Written request:
Omit all pictures, then retype the data exactly as given.

Recorded data:
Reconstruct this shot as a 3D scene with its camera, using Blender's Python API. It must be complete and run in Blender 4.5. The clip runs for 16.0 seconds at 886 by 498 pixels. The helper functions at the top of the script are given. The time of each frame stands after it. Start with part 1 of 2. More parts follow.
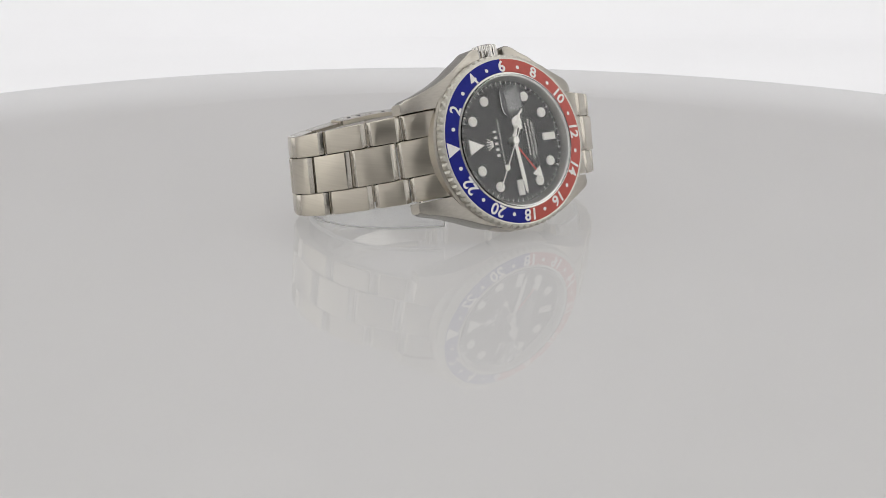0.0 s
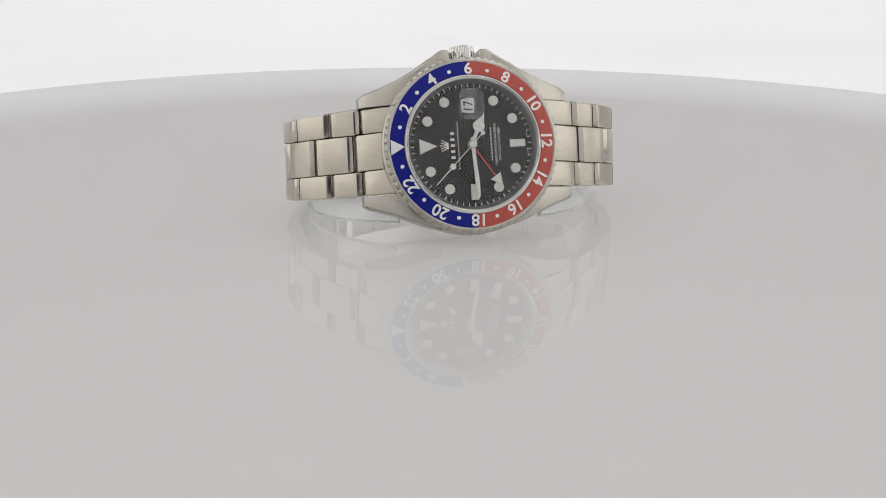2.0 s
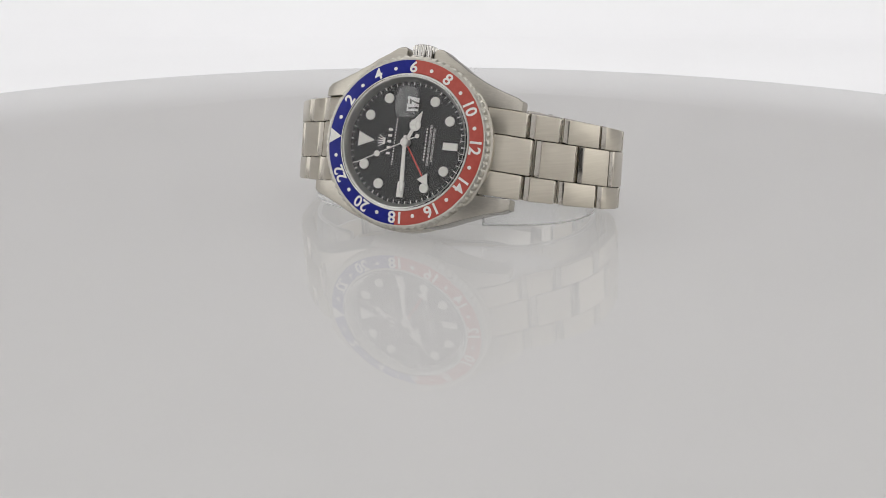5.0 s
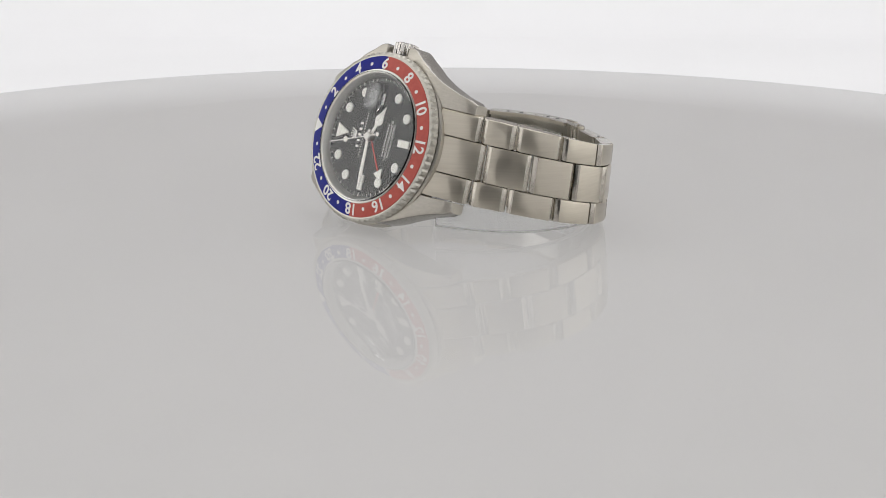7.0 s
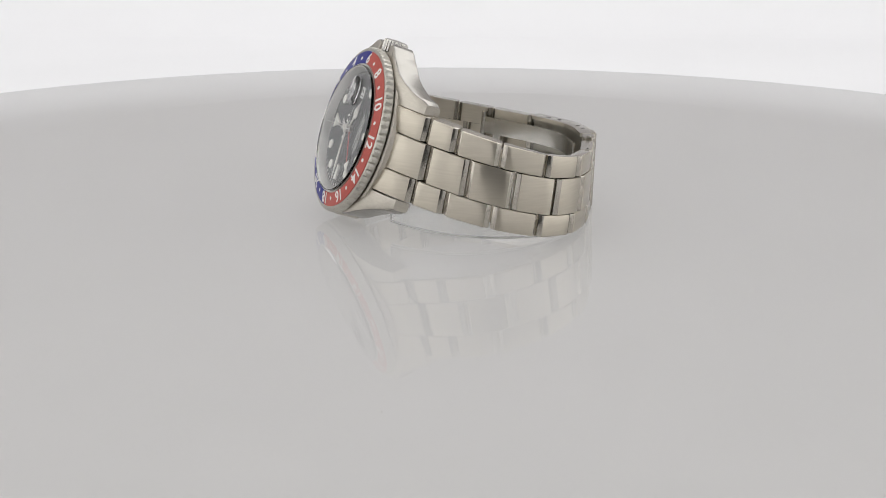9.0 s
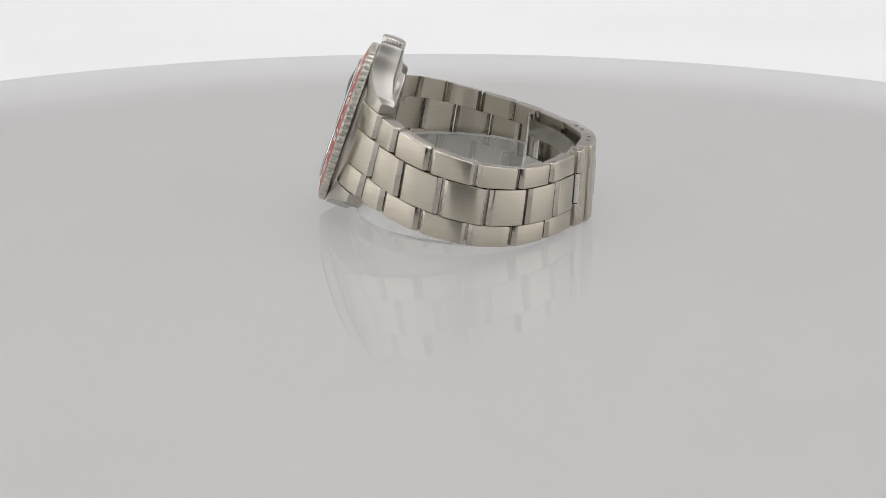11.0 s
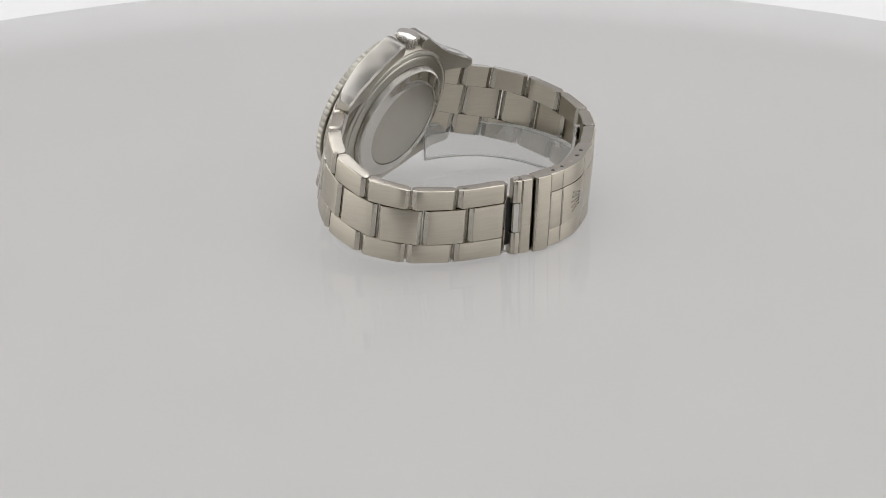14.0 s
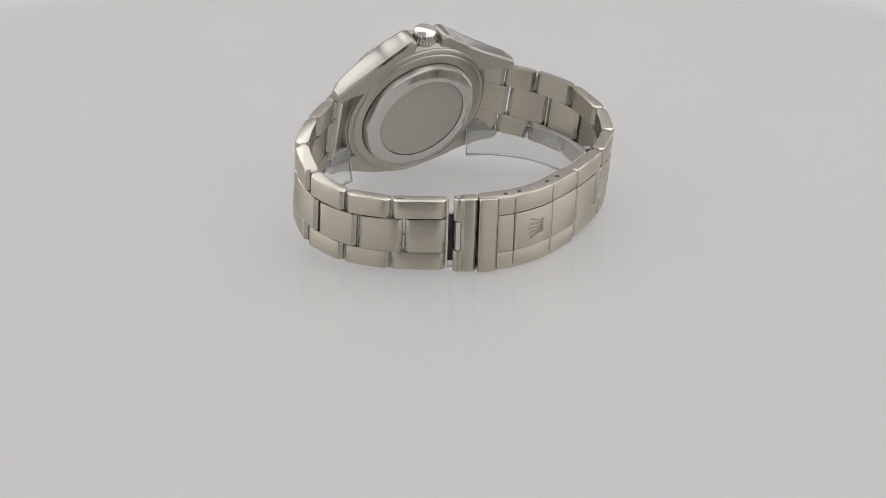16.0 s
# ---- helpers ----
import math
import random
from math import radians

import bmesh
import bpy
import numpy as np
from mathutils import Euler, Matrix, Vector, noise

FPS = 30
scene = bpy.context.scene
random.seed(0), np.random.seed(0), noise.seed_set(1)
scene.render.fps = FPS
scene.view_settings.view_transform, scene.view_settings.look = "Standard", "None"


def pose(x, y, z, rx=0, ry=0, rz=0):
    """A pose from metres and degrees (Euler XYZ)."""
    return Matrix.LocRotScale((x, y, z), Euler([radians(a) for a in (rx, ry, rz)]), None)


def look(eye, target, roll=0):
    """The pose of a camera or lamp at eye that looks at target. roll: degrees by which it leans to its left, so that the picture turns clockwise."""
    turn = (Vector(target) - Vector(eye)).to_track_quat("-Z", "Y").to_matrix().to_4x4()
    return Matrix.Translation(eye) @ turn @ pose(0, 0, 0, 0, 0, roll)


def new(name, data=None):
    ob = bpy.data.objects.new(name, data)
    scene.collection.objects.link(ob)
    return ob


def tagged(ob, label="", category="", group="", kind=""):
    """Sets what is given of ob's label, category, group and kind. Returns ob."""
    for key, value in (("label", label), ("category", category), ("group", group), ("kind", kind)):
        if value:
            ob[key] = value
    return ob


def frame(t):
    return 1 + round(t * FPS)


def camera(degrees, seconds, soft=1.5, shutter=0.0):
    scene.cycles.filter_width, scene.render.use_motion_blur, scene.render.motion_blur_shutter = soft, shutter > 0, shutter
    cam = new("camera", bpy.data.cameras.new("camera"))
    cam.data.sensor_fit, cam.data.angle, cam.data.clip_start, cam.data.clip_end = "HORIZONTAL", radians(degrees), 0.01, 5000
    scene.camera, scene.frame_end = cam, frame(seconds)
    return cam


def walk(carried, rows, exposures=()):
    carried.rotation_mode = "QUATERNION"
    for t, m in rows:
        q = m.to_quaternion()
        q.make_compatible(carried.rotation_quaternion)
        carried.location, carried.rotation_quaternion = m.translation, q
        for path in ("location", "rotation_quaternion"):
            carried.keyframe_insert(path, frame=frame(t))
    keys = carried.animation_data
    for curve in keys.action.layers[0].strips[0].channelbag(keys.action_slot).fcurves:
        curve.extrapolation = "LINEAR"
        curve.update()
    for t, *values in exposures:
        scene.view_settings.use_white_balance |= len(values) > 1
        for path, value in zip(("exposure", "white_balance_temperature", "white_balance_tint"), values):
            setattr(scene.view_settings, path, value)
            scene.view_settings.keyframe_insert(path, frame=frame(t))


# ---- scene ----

MM = 0.001
cam = camera(32.01, 16.0, soft=0.6)
EYE_YAW, EYE_ROLL = -0.305, 0.17


def eye(y, z, pitch):
    """The camera on the x = 0 line, looking along +y and down by pitch degrees."""
    p, a = radians(pitch), radians(EYE_YAW)
    target = (math.sin(a) * math.cos(p), y + math.cos(a) * math.cos(p), z + math.sin(p))
    return look((0, y, z), target, EYE_ROLL)


walk(cam, [
    (0.0, eye(-0.3659, 0.0961, -16.25)),
    (9.2, eye(-0.3659, 0.0961, -16.25)),
    (10.3, eye(-0.3659, 0.0961, -16.25)),
    (11.0, eye(-0.3637, 0.1036, -17.45)),
    (11.5, eye(-0.3622, 0.1098, -18.46)),
    (12.0, eye(-0.3615, 0.1163, -19.46)),
    (12.5, eye(-0.3603, 0.1235, -20.54)),
    (13.0, eye(-0.3582, 0.1296, -21.48)),
    (13.5, eye(-0.3562, 0.1356, -22.45)),
    (14.0, eye(-0.3535, 0.1420, -23.47)),
    (14.5, eye(-0.3507, 0.1483, -24.50)),
    (15.0, eye(-0.3470, 0.1538, -25.46)),
    (15.5, eye(-0.3433, 0.1588, -26.36)),
    (16.0, eye(-0.3398, 0.1638, -27.25)),
])

# ---------------------------------------------------------------- world and lamps
world = bpy.data.worlds.new("world")
scene.world = world
world.use_nodes = True
world.node_tree.nodes["Background"].inputs[0].default_value = (0.80, 0.86, 1.0, 1)
world.node_tree.nodes["Background"].inputs[1].default_value = 0.12


def softbox(name, at, to, w, h, watts, colour=(1, 1, 1)):
    lamp = bpy.data.lights.new(name, "AREA")
    lamp.shape, lamp.size, lamp.size_y, lamp.energy, lamp.color = "RECTANGLE", w, h, watts, colour
    ob = new(name, lamp)
    ob.matrix_world = look(at, to)
    return ob


for sx in (-1, 1):
    softbox("softbox_top", (sx * 0.53, 0.20, 1.06), (sx * 0.53, 0.20, 0), 0.54, 1.4, 2.3, (0.996, 0.987, 0.966))
softbox("softbox_side", (-0.93, -0.08, 0.42), (0, -0.08, 0.42), 0.9, 0.8, 2.0, (0.996, 0.987, 0.966))
softbox("softbox_side", (0.93, -0.08, 0.42), (0, -0.08, 0.42), 0.9, 0.8, 2.0, (0.996, 0.987, 0.966))
softbox("softbox_back", (0.0, 0.66, 1.0), (0.0, 0.70, 0.0), 1.6, 0.60, 3.9, (0.975, 0.975, 1.0))
glow = softbox("light_table_lamp", (0, 0, -0.021), (0, 0, 1), 0.56, 0.56, 0.34, (1.0, 0.985, 0.97))
glow.data.shape = "DISK"
scene.view_settings.exposure = 0.0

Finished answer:
Reconstruct this shot as a 3D scene with its camera, using Blender's Python API. It must be complete and run in Blender 4.5. The clip runs for 16.0 seconds at 886 by 498 pixels. The helper functions at the top of the script are given. The time of each frame stands after it. Start with part 1 of 2. More parts follow.
0.0 s
2.0 s
5.0 s
7.0 s
9.0 s
11.0 s
14.0 s
16.0 s
# ---- helpers ----
import math
import random
from math import radians

import bmesh
import bpy
import numpy as np
from mathutils import Euler, Matrix, Vector, noise

FPS = 30
scene = bpy.context.scene
random.seed(0), np.random.seed(0), noise.seed_set(1)
scene.render.fps = FPS
scene.view_settings.view_transform, scene.view_settings.look = "Standard", "None"


def pose(x, y, z, rx=0, ry=0, rz=0):
    """A pose from metres and degrees (Euler XYZ)."""
    return Matrix.LocRotScale((x, y, z), Euler([radians(a) for a in (rx, ry, rz)]), None)


def look(eye, target, roll=0):
    """The pose of a camera or lamp at eye that looks at target. roll: degrees by which it leans to its left, so that the picture turns clockwise."""
    turn = (Vector(target) - Vector(eye)).to_track_quat("-Z", "Y").to_matrix().to_4x4()
    return Matrix.Translation(eye) @ turn @ pose(0, 0, 0, 0, 0, roll)


def new(name, data=None):
    ob = bpy.data.objects.new(name, data)
    scene.collection.objects.link(ob)
    return ob


def tagged(ob, label="", category="", group="", kind=""):
    """Sets what is given of ob's label, category, group and kind. Returns ob."""
    for key, value in (("label", label), ("category", category), ("group", group), ("kind", kind)):
        if value:
            ob[key] = value
    return ob


def frame(t):
    return 1 + round(t * FPS)


def camera(degrees, seconds, soft=1.5, shutter=0.0):
    scene.cycles.filter_width, scene.render.use_motion_blur, scene.render.motion_blur_shutter = soft, shutter > 0, shutter
    cam = new("camera", bpy.data.cameras.new("camera"))
    cam.data.sensor_fit, cam.data.angle, cam.data.clip_start, cam.data.clip_end = "HORIZONTAL", radians(degrees), 0.01, 5000
    scene.camera, scene.frame_end = cam, frame(seconds)
    return cam


def walk(carried, rows, exposures=()):
    carried.rotation_mode = "QUATERNION"
    for t, m in rows:
        q = m.to_quaternion()
        q.make_compatible(carried.rotation_quaternion)
        carried.location, carried.rotation_quaternion = m.translation, q
        for path in ("location", "rotation_quaternion"):
            carried.keyframe_insert(path, frame=frame(t))
    keys = carried.animation_data
    for curve in keys.action.layers[0].strips[0].channelbag(keys.action_slot).fcurves:
        curve.extrapolation = "LINEAR"
        curve.update()
    for t, *values in exposures:
        scene.view_settings.use_white_balance |= len(values) > 1
        for path, value in zip(("exposure", "white_balance_temperature", "white_balance_tint"), values):
            setattr(scene.view_settings, path, value)
            scene.view_settings.keyframe_insert(path, frame=frame(t))


# ---- scene ----

MM = 0.001
cam = camera(32.01, 16.0, soft=0.6)
EYE_YAW, EYE_ROLL = -0.305, 0.17


def eye(y, z, pitch):
    """The camera on the x = 0 line, looking along +y and down by pitch degrees."""
    p, a = radians(pitch), radians(EYE_YAW)
    target = (math.sin(a) * math.cos(p), y + math.cos(a) * math.cos(p), z + math.sin(p))
    return look((0, y, z), target, EYE_ROLL)


walk(cam, [
    (0.0, eye(-0.3659, 0.0961, -16.25)),
    (9.2, eye(-0.3659, 0.0961, -16.25)),
    (10.3, eye(-0.3659, 0.0961, -16.25)),
    (11.0, eye(-0.3637, 0.1036, -17.45)),
    (11.5, eye(-0.3622, 0.1098, -18.46)),
    (12.0, eye(-0.3615, 0.1163, -19.46)),
    (12.5, eye(-0.3603, 0.1235, -20.54)),
    (13.0, eye(-0.3582, 0.1296, -21.48)),
    (13.5, eye(-0.3562, 0.1356, -22.45)),
    (14.0, eye(-0.3535, 0.1420, -23.47)),
    (14.5, eye(-0.3507, 0.1483, -24.50)),
    (15.0, eye(-0.3470, 0.1538, -25.46)),
    (15.5, eye(-0.3433, 0.1588, -26.36)),
    (16.0, eye(-0.3398, 0.1638, -27.25)),
])

# ---------------------------------------------------------------- world and lamps
world = bpy.data.worlds.new("world")
scene.world = world
world.use_nodes = True
world.node_tree.nodes["Background"].inputs[0].default_value = (0.80, 0.86, 1.0, 1)
world.node_tree.nodes["Background"].inputs[1].default_value = 0.12


def softbox(name, at, to, w, h, watts, colour=(1, 1, 1)):
    lamp = bpy.data.lights.new(name, "AREA")
    lamp.shape, lamp.size, lamp.size_y, lamp.energy, lamp.color = "RECTANGLE", w, h, watts, colour
    ob = new(name, lamp)
    ob.matrix_world = look(at, to)
    return ob


for sx in (-1, 1):
    softbox("softbox_top", (sx * 0.53, 0.20, 1.06), (sx * 0.53, 0.20, 0), 0.54, 1.4, 2.3, (0.996, 0.987, 0.966))
softbox("softbox_side", (-0.93, -0.08, 0.42), (0, -0.08, 0.42), 0.9, 0.8, 2.0, (0.996, 0.987, 0.966))
softbox("softbox_side", (0.93, -0.08, 0.42), (0, -0.08, 0.42), 0.9, 0.8, 2.0, (0.996, 0.987, 0.966))
softbox("softbox_back", (0.0, 0.66, 1.0), (0.0, 0.70, 0.0), 1.6, 0.60, 3.9, (0.975, 0.975, 1.0))
glow = softbox("light_table_lamp", (0, 0, -0.021), (0, 0, 1), 0.56, 0.56, 0.34, (1.0, 0.985, 0.97))
glow.data.shape = "DISK"
scene.view_settings.exposure = 0.0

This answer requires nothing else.